- _Work to do_:
Write out the listing, please, but only from its first line through the line containing "pose from metres", exactly as given and without pictures.

- _Given material_:
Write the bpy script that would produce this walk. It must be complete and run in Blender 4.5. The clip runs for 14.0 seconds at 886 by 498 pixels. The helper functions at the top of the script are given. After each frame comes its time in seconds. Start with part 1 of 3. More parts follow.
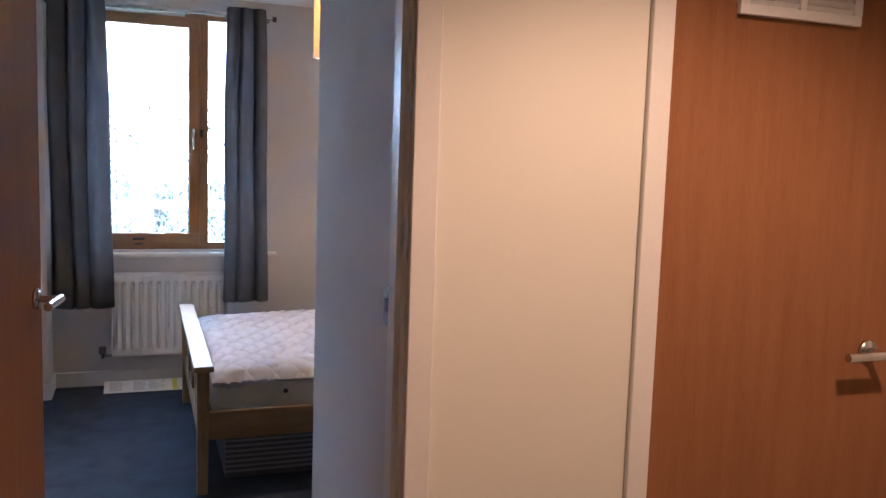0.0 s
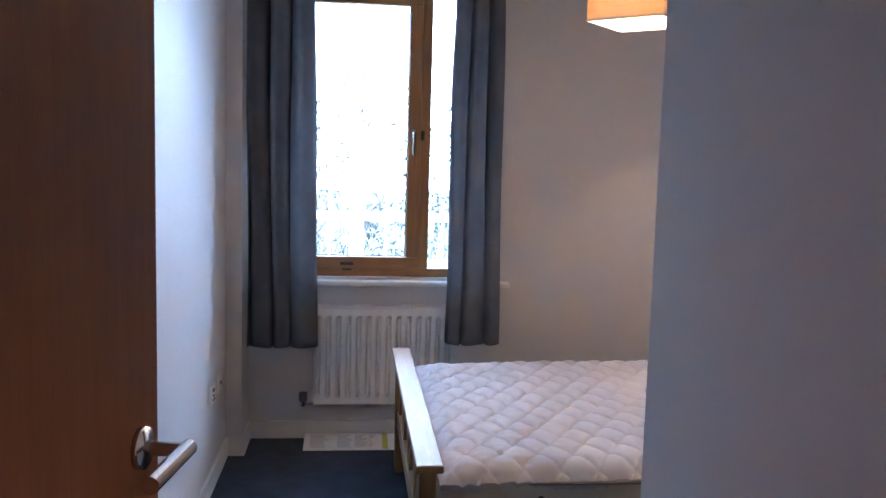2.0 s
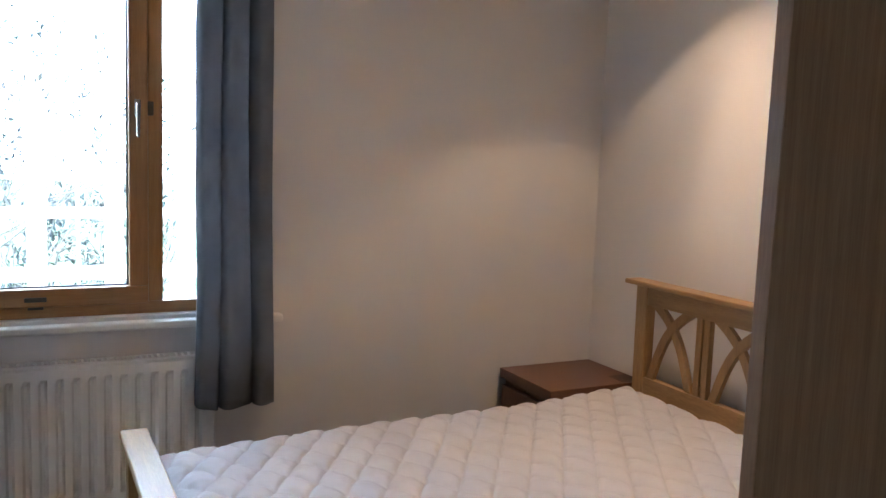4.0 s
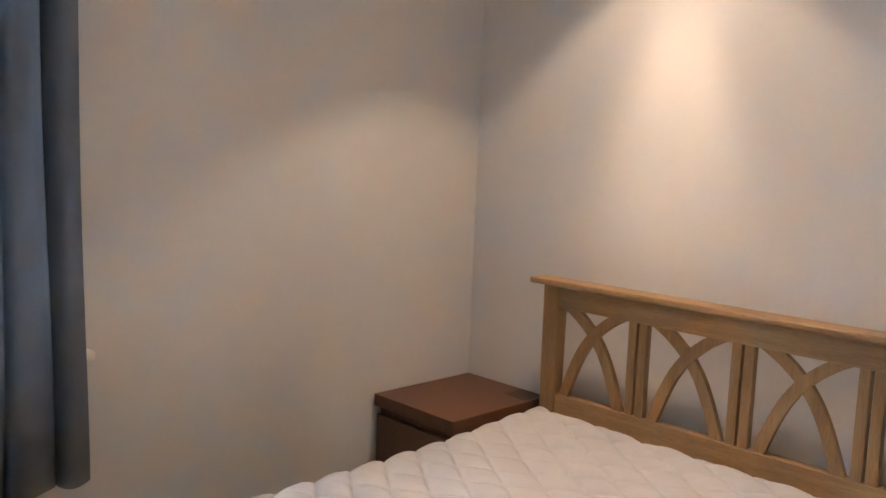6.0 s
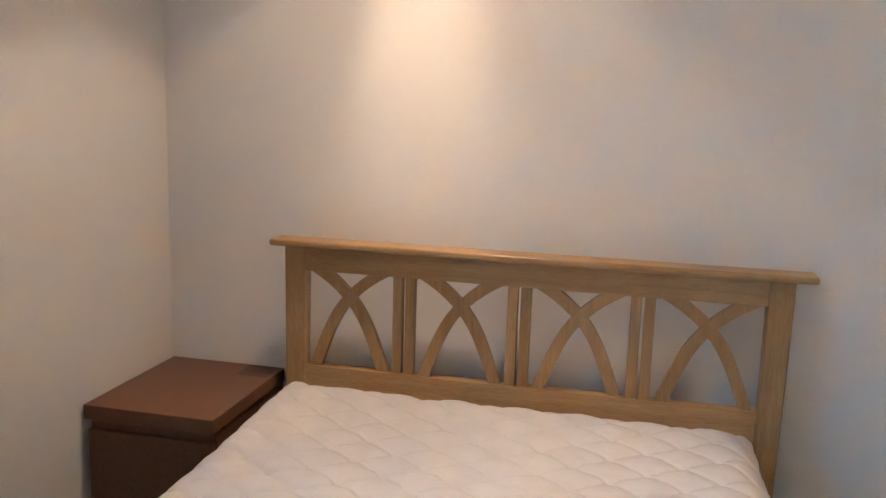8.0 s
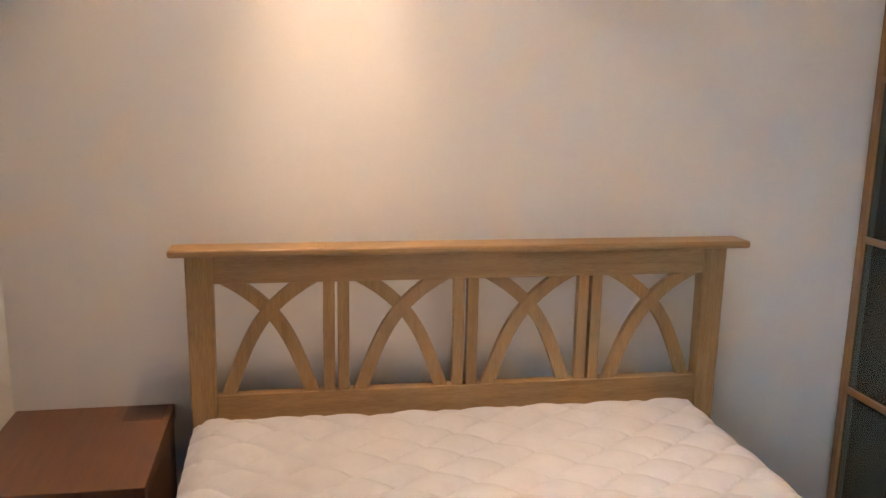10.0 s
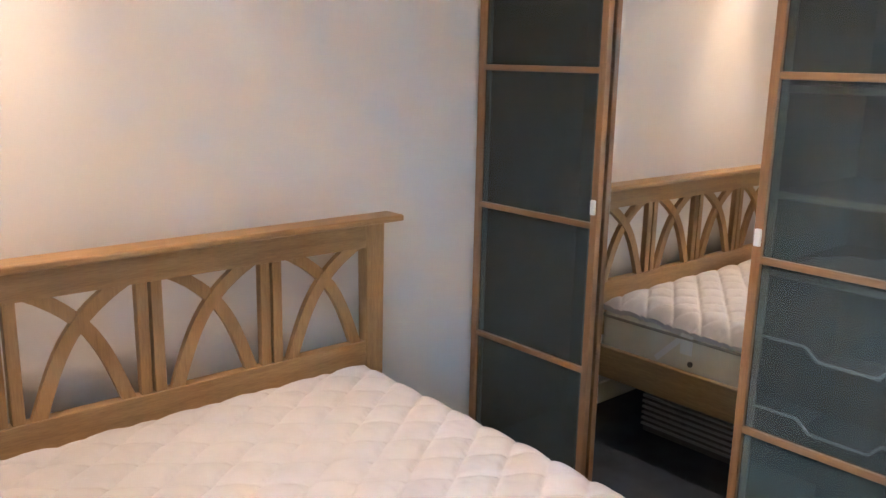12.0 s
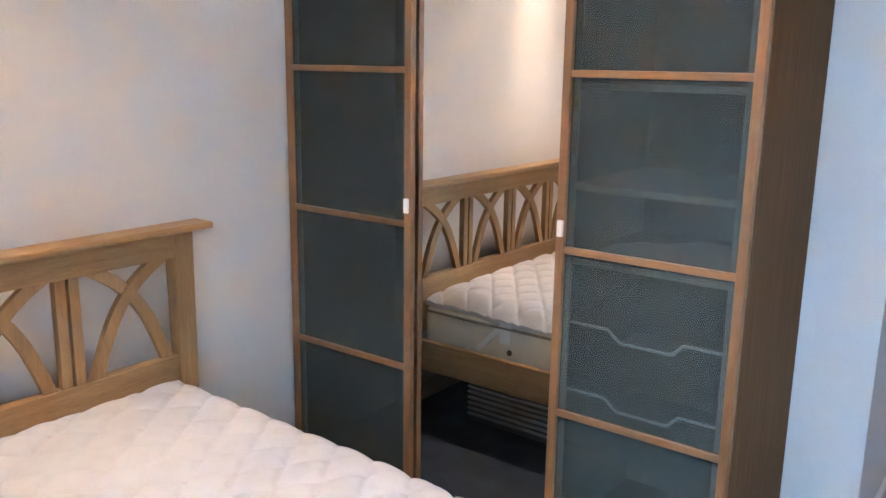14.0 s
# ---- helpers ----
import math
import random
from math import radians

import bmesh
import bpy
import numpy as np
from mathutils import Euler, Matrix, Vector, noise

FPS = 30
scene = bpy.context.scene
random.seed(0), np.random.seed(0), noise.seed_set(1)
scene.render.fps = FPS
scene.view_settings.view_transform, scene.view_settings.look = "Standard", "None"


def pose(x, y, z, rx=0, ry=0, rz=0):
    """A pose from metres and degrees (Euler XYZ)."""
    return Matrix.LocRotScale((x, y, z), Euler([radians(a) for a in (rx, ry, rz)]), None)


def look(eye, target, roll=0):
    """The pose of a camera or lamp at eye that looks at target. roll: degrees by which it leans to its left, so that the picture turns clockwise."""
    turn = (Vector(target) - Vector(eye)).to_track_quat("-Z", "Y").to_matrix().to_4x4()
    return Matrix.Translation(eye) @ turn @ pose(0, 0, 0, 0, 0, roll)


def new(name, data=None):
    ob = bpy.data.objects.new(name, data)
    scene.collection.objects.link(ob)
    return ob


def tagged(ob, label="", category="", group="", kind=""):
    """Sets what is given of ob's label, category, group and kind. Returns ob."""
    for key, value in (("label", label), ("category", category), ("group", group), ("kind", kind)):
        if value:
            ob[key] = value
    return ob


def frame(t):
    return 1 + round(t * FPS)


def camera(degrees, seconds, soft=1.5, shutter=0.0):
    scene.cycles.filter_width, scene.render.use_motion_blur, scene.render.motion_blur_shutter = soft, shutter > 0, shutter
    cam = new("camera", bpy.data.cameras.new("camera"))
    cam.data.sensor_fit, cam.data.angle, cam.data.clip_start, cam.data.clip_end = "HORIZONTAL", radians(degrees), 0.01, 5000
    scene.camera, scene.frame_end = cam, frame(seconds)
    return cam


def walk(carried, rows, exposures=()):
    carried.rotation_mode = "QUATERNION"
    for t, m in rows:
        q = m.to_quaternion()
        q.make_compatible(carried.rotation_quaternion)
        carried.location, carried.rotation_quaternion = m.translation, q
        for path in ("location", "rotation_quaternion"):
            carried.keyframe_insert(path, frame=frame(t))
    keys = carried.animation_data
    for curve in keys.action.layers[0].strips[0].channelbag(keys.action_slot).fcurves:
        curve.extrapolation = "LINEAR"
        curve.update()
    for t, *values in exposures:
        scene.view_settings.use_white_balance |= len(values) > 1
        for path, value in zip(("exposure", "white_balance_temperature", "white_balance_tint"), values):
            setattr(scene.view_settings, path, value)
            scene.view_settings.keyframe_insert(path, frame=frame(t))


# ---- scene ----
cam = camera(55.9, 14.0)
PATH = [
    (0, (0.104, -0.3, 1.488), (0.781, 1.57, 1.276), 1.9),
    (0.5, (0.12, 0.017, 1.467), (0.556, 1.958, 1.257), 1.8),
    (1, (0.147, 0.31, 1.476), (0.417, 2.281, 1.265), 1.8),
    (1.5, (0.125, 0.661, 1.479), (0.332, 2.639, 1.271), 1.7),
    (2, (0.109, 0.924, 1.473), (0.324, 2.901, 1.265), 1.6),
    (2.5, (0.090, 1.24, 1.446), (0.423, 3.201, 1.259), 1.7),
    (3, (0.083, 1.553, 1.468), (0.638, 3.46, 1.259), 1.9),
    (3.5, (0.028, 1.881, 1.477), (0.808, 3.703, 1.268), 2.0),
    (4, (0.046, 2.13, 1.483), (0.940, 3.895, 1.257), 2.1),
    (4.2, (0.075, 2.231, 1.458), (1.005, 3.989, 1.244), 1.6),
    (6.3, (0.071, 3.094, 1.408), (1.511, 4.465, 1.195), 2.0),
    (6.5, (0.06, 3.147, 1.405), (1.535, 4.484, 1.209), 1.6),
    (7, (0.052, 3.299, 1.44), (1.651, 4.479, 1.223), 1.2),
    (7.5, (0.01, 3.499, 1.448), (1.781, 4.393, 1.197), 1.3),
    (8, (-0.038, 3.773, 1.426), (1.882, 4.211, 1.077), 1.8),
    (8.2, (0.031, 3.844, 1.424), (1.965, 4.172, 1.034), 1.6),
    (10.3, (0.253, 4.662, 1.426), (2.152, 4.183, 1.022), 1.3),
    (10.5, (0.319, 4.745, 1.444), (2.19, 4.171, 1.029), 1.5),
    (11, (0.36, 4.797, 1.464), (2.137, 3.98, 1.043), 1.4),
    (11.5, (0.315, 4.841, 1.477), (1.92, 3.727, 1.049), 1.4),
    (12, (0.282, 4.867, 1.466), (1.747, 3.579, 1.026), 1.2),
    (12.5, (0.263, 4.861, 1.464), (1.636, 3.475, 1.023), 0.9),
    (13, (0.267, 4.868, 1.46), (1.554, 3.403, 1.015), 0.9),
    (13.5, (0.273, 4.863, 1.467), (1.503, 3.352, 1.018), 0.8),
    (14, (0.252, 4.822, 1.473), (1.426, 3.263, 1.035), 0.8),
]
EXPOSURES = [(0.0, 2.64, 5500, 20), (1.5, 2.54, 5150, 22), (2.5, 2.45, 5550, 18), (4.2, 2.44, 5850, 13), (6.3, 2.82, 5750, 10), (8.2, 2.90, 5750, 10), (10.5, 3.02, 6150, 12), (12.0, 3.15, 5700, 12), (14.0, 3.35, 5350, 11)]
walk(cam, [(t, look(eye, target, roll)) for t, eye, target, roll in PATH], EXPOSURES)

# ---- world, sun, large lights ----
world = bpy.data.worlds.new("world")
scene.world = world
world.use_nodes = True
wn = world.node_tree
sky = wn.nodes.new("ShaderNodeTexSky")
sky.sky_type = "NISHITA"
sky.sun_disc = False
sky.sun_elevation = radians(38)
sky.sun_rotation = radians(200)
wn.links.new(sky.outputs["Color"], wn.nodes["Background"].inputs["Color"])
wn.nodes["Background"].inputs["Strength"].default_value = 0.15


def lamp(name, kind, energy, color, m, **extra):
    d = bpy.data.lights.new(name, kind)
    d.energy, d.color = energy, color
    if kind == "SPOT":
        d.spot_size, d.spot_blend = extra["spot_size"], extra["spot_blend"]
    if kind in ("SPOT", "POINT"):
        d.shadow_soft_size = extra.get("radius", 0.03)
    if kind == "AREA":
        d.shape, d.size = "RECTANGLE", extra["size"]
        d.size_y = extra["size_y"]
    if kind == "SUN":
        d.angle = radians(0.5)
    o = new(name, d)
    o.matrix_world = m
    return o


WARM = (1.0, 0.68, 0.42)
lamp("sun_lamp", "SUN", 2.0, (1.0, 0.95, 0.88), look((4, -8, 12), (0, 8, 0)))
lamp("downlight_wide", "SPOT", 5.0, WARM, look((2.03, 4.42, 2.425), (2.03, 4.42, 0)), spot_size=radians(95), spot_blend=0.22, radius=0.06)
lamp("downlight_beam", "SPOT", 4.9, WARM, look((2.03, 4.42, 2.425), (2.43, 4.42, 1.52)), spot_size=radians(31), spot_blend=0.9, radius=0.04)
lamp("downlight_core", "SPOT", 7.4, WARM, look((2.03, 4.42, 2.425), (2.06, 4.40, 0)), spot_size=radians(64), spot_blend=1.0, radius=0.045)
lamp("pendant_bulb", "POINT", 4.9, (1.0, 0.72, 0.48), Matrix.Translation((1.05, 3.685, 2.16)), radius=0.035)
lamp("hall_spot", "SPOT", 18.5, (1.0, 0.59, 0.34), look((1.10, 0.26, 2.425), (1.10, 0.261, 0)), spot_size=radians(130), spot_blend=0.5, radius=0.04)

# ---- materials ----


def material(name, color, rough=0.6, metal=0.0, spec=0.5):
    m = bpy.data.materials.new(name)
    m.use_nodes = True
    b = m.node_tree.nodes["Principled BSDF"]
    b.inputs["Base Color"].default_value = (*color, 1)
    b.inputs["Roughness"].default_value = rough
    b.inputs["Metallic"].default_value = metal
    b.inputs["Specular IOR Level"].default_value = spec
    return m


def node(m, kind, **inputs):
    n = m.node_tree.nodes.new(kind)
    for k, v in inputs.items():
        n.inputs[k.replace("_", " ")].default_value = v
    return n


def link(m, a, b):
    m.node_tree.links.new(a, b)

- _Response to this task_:
Write the bpy script that would produce this walk. It must be complete and run in Blender 4.5. The clip runs for 14.0 seconds at 886 by 498 pixels. The helper functions at the top of the script are given. After each frame comes its time in seconds. Start with part 1 of 3. More parts follow.
0.0 s
2.0 s
4.0 s
6.0 s
8.0 s
10.0 s
12.0 s
14.0 s
# ---- helpers ----
import math
import random
from math import radians

import bmesh
import bpy
import numpy as np
from mathutils import Euler, Matrix, Vector, noise

FPS = 30
scene = bpy.context.scene
random.seed(0), np.random.seed(0), noise.seed_set(1)
scene.render.fps = FPS
scene.view_settings.view_transform, scene.view_settings.look = "Standard", "None"


def pose(x, y, z, rx=0, ry=0, rz=0):
    """A pose from metres and degrees (Euler XYZ)."""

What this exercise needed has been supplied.